Given instruction: Would you transcribe the whole listing exactly, minus its pictures?
--
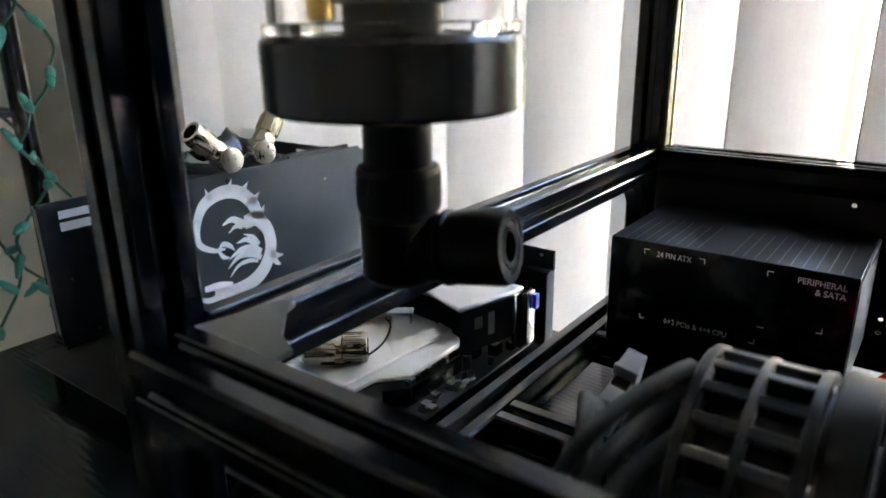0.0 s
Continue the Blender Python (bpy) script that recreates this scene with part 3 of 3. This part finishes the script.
def sleeved_cables():
    runs = (
        [(-0.0395, 0.196, 0.203), (-0.0455, 0.1945, 0.2125), (-0.0516, 0.1895, 0.2187), (-0.0525, 0.1805, 0.2195), (-0.051, 0.171, 0.2165), (-0.0505, 0.162, 0.212), (-0.0525, 0.153, 0.204), (-0.054, 0.149, 0.185), (-0.05, 0.152, 0.1465)],
        [(-0.0395, 0.19, 0.213), (-0.043, 0.1875, 0.2205), (-0.0468, 0.1827, 0.2242), (-0.0482, 0.1745, 0.2235), (-0.0475, 0.166, 0.2185), (-0.0472, 0.158, 0.213), (-0.0488, 0.15, 0.2035), (-0.05, 0.146, 0.185), (-0.046, 0.147, 0.1465)],
        [(-0.0392, 0.181, 0.223), (-0.0405, 0.177, 0.2292), (-0.0427, 0.1705, 0.2318), (-0.0452, 0.163, 0.2285), (-0.048, 0.1575, 0.2215), (-0.051, 0.153, 0.2125), (-0.055, 0.149, 0.2015), (-0.057, 0.146, 0.182), (-0.054, 0.145, 0.1465)],
        [(-0.0392, 0.176, 0.2255), (-0.0435, 0.178, 0.2268), (-0.05, 0.18, 0.2225), (-0.0564, 0.1805, 0.2166), (-0.0632, 0.1806, 0.2066), (-0.0675, 0.1805, 0.1935), (-0.0685, 0.1805, 0.176), (-0.064, 0.181, 0.1465)],
        [(-0.0392, 0.184, 0.2195), (-0.0445, 0.1855, 0.2215), (-0.0505, 0.187, 0.2165), (-0.056, 0.1875, 0.2085), (-0.06, 0.188, 0.197), (-0.0625, 0.188, 0.182), (-0.06, 0.188, 0.1465)],
    )
    for pts in runs:
        c = thing("sleeved_cable", "dark grey braided power cable beside the pump", "cable", "grey sleeved cables", m=pose(*pts[-1]))
        part("sleeve", tube(pts, 0.002, 14, 0.0003, n=22), M_GREY, c)
    for dx, dy, dz in ((0, 0, 0), (0.003, 0.0035, -0.0065), (0.0065, 0.001, -0.0125)):
        pts = [(x + dx, y + dy, z + dz) for x, y, z in ((-0.0455, 0.168, 0.2335), (-0.0465, 0.16, 0.2352), (-0.0492, 0.15, 0.235), (-0.0525, 0.1395, 0.2335), (-0.0552, 0.1295, 0.231), (-0.0572, 0.1225, 0.2265), (-0.0588, 0.1172, 0.2175), (-0.0595, 0.116, 0.2), (-0.058, 0.121, 0.175), (-0.054, 0.133, 0.1465 - dz))]
        c = thing("sleeved_cable", "dark grey braided cable arching off the pump", "cable", "grey sleeved cables", m=pose(*pts[-1]))
        part("sleeve", tube(pts, 0.0019, 14, 0.0003, n=22), M_GREY, c)
    for k in (0, 1):
        ox, oy = 0.0012 * k, 0.004 * k
        path = ((-0.0745, 0.187, 0.186), (-0.0764, 0.1785, 0.1885), (-0.0763, 0.173, 0.2016), (-0.0745, 0.169, 0.2118), (-0.0723, 0.1638, 0.2172), (-0.0682, 0.1547, 0.2205), (-0.065, 0.1473, 0.2198), (-0.0619, 0.1404, 0.216), (-0.0597, 0.1345, 0.208), (-0.058, 0.131, 0.19), (-0.056, 0.133, 0.17), (-0.053, 0.14, 0.1465))
        pts = [(x + ox, y + oy, z - 0.0034 * k if z > 0.15 else z) for x, y, z in path]
        c = thing("sleeved_cable", "dark grey braided loop below the plug", "cable", "grey sleeved cables", m=pose(*pts[-1]))
        part("sleeve", tube(pts, 0.002, 14, 0.0003, n=20), M_GREY, c)
    m = pose(-0.071, 0.195, 0.2166, 13, 13, 2)
    pl = thing("power_plug", "grey plastic cable plug standing on its wires", "plug", m=m)
    part("housing", box(-0.0033, 0.0033, -0.0042, 0.0044, -0.027, 0, 0.0005), M_PLUG, pl, m=m)
    part("shoulder", box(-0.0038, 0.0042, -0.0056, -0.0042, -0.0046, 0.0002, 0.0004), M_PLUG, pl, m=m)
    part("latch", box(-0.0024, 0.003, -0.0098, -0.0057, -0.0058, -0.0037, 0.0004), M_RUBBER, pl, "dark clip of the plug", m=m)
    part("socket_block", box(-0.0028, 0.0034, -0.0168, -0.0057, -0.02, -0.0046, 0.0005), M_PLUG, pl, m=m)


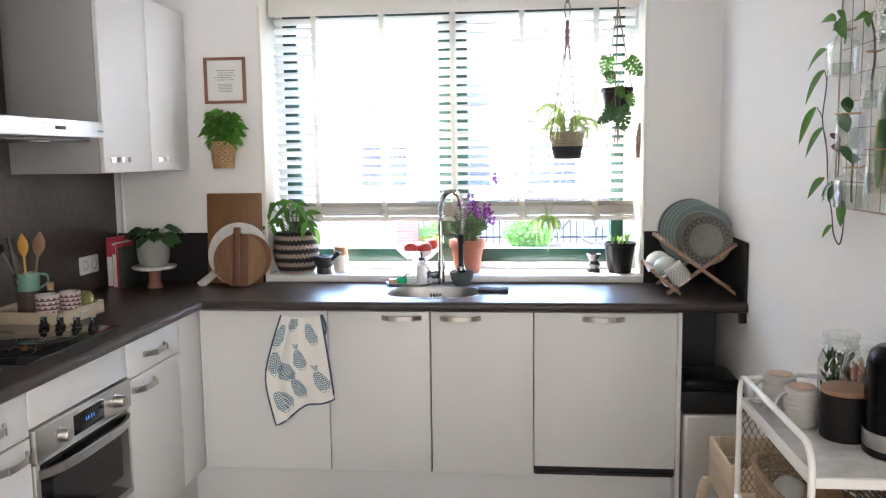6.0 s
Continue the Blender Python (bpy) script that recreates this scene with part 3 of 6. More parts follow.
--
The result:
0.0 s
Continue the Blender Python (bpy) script that recreates this scene with part 3 of 3. This part finishes the script.
def sleeved_cables():
    runs = (
        [(-0.0395, 0.196, 0.203), (-0.0455, 0.1945, 0.2125), (-0.0516, 0.1895, 0.2187), (-0.0525, 0.1805, 0.2195), (-0.051, 0.171, 0.2165), (-0.0505, 0.162, 0.212), (-0.0525, 0.153, 0.204), (-0.054, 0.149, 0.185), (-0.05, 0.152, 0.1465)],
        [(-0.0395, 0.19, 0.213), (-0.043, 0.1875, 0.2205), (-0.0468, 0.1827, 0.2242), (-0.0482, 0.1745, 0.2235), (-0.0475, 0.166, 0.2185), (-0.0472, 0.158, 0.213), (-0.0488, 0.15, 0.2035), (-0.05, 0.146, 0.185), (-0.046, 0.147, 0.1465)],
        [(-0.0392, 0.181, 0.223), (-0.0405, 0.177, 0.2292), (-0.0427, 0.1705, 0.2318), (-0.0452, 0.163, 0.2285), (-0.048, 0.1575, 0.2215), (-0.051, 0.153, 0.2125), (-0.055, 0.149, 0.2015), (-0.057, 0.146, 0.182), (-0.054, 0.145, 0.1465)],
        [(-0.0392, 0.176, 0.2255), (-0.0435, 0.178, 0.2268), (-0.05, 0.18, 0.2225), (-0.0564, 0.1805, 0.2166), (-0.0632, 0.1806, 0.2066), (-0.0675, 0.1805, 0.1935), (-0.0685, 0.1805, 0.176), (-0.064, 0.181, 0.1465)],
        [(-0.0392, 0.184, 0.2195), (-0.0445, 0.1855, 0.2215), (-0.0505, 0.187, 0.2165), (-0.056, 0.1875, 0.2085), (-0.06, 0.188, 0.197), (-0.0625, 0.188, 0.182), (-0.06, 0.188, 0.1465)],
    )
    for pts in runs:
        c = thing("sleeved_cable", "dark grey braided power cable beside the pump", "cable", "grey sleeved cables", m=pose(*pts[-1]))
        part("sleeve", tube(pts, 0.002, 14, 0.0003, n=22), M_GREY, c)
    for dx, dy, dz in ((0, 0, 0), (0.003, 0.0035, -0.0065), (0.0065, 0.001, -0.0125)):
        pts = [(x + dx, y + dy, z + dz) for x, y, z in ((-0.0455, 0.168, 0.2335), (-0.0465, 0.16, 0.2352), (-0.0492, 0.15, 0.235), (-0.0525, 0.1395, 0.2335), (-0.0552, 0.1295, 0.231), (-0.0572, 0.1225, 0.2265), (-0.0588, 0.1172, 0.2175), (-0.0595, 0.116, 0.2), (-0.058, 0.121, 0.175), (-0.054, 0.133, 0.1465 - dz))]
        c = thing("sleeved_cable", "dark grey braided cable arching off the pump", "cable", "grey sleeved cables", m=pose(*pts[-1]))
        part("sleeve", tube(pts, 0.0019, 14, 0.0003, n=22), M_GREY, c)
    for k in (0, 1):
        ox, oy = 0.0012 * k, 0.004 * k
        path = ((-0.0745, 0.187, 0.186), (-0.0764, 0.1785, 0.1885), (-0.0763, 0.173, 0.2016), (-0.0745, 0.169, 0.2118), (-0.0723, 0.1638, 0.2172), (-0.0682, 0.1547, 0.2205), (-0.065, 0.1473, 0.2198), (-0.0619, 0.1404, 0.216), (-0.0597, 0.1345, 0.208), (-0.058, 0.131, 0.19), (-0.056, 0.133, 0.17), (-0.053, 0.14, 0.1465))
        pts = [(x + ox, y + oy, z - 0.0034 * k if z > 0.15 else z) for x, y, z in path]
        c = thing("sleeved_cable", "dark grey braided loop below the plug", "cable", "grey sleeved cables", m=pose(*pts[-1]))
        part("sleeve", tube(pts, 0.002, 14, 0.0003, n=20), M_GREY, c)
    m = pose(-0.071, 0.195, 0.2166, 13, 13, 2)
    pl = thing("power_plug", "grey plastic cable plug standing on its wires", "plug", m=m)
    part("housing", box(-0.0033, 0.0033, -0.0042, 0.0044, -0.027, 0, 0.0005), M_PLUG, pl, m=m)
    part("shoulder", box(-0.0038, 0.0042, -0.0056, -0.0042, -0.0046, 0.0002, 0.0004), M_PLUG, pl, m=m)
    part("latch", box(-0.0024, 0.003, -0.0098, -0.0057, -0.0058, -0.0037, 0.0004), M_RUBBER, pl, "dark clip of the plug", m=m)
    part("socket_block", box(-0.0028, 0.0034, -0.0168, -0.0057, -0.02, -0.0046, 0.0005), M_PLUG, pl, m=m)


6.0 s
Continue the Blender Python (bpy) script that recreates this scene with part 3 of 6. More parts follow.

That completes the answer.